Because of that reality, the blueprint for the front office heading into the off-season is glaringly obvious. They don't need more perimeter creators or slashers. They already boast a brilliant, budding ace scorer in Adrian Nocum, who enjoyed a spectacular breakout campaign averaging a stellar 17.5 points, 3.2 rebounds, and 1.7 steals per game. Nocum has proven he has the swagger, the efficiency, and the modern scoring package to be the perimeter engine of this franchise for years to come.
What Rain or Shine desperately needs to complement Nocum's perimeter brilliance is a true, giant center who can absorb contact, secure the defensive glass, and provide an elite rim-deterrent presence when the postseason turns into a half-court grind. They need a massive, physical interior force to match up against the giants of the corporate powerhouse teams—making an underutilized asset like Magnolia’s 6-foot-10 James Laput an incredibly logical trade target to explore.
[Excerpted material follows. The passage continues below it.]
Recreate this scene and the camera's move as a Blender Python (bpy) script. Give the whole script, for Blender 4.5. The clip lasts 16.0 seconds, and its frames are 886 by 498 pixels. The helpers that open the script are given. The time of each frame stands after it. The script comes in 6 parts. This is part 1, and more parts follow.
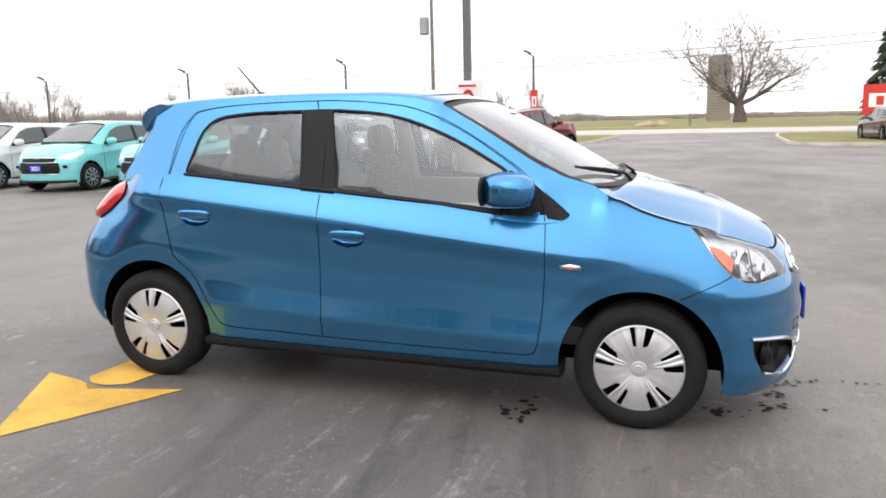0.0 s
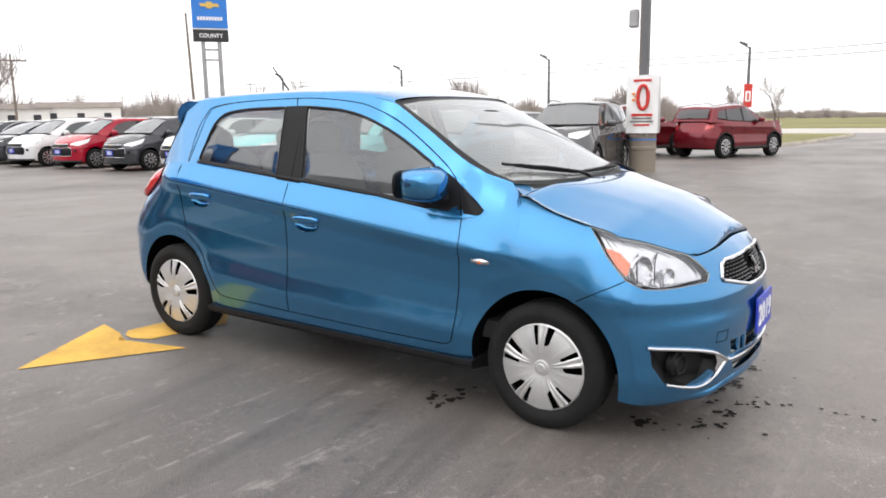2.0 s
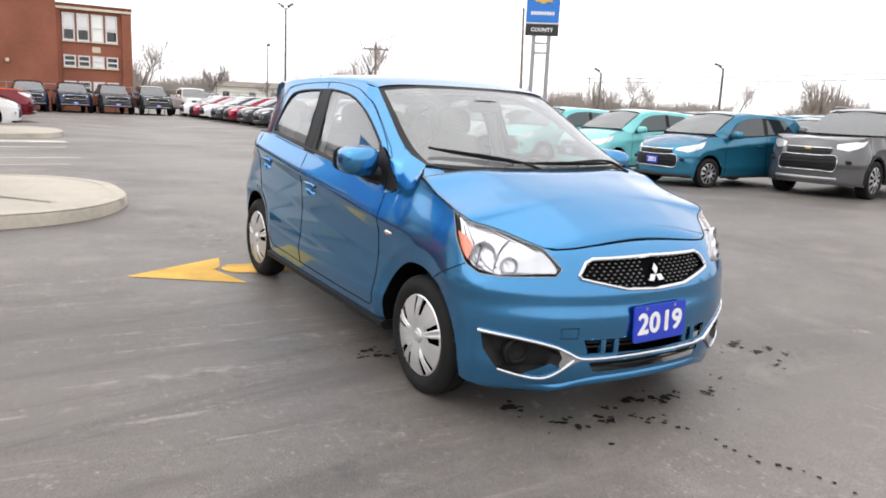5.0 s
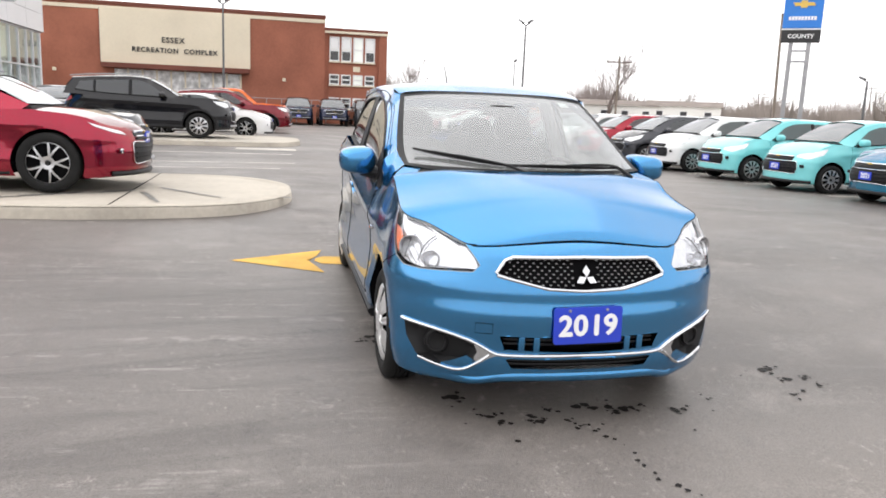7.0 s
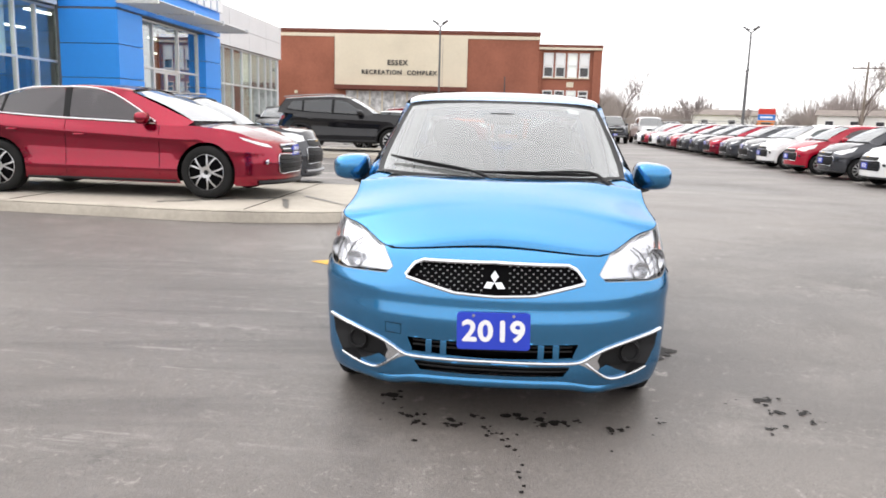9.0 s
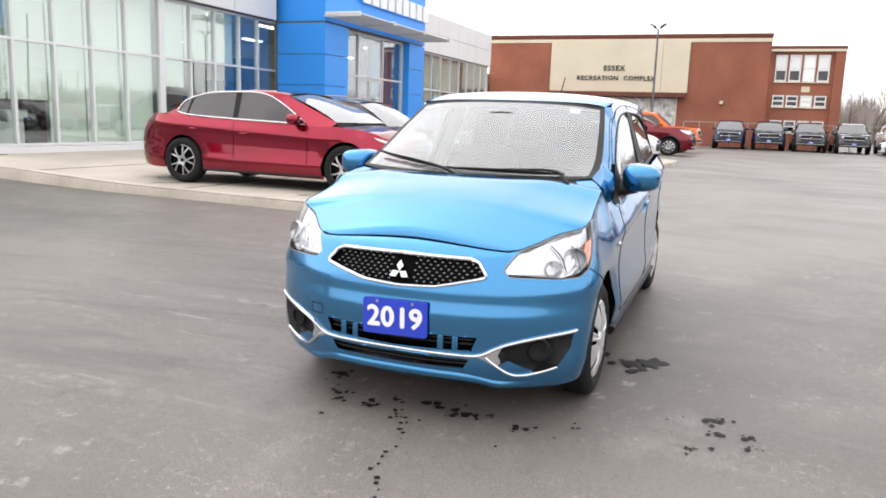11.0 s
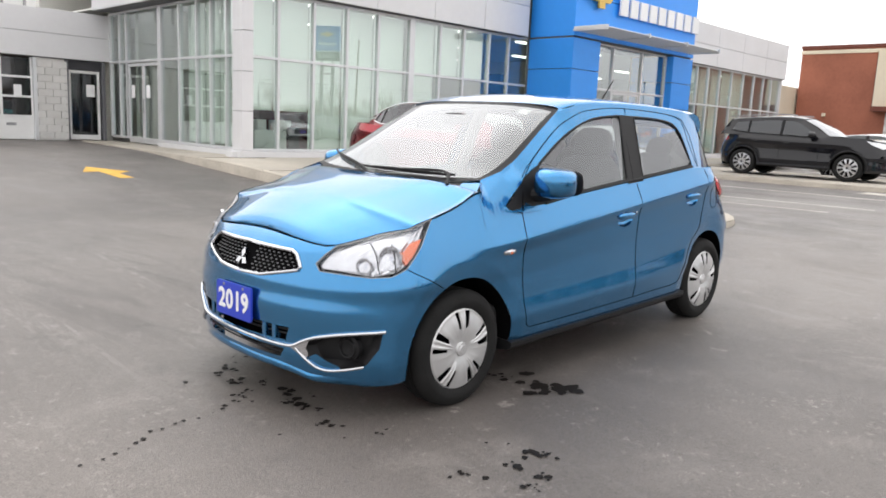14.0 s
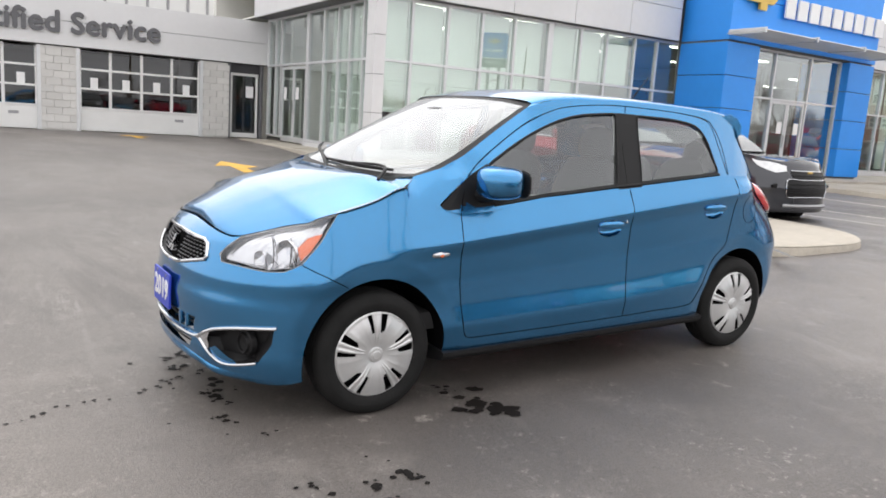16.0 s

Coach Yeng Guiao has built a beautiful, high-octane machine that shares the ball and plays with relentless grit. But as the last five conferences have proven, a beautiful machine still breaks down if it doesn't have the heavy-duty parts to survive the physical toll of the interior trenches. If Rain or Shine wants to finally break through the glass ceiling and shed the "almost there" label, it’s time to back up the truck and trade for the giant they so clearly need.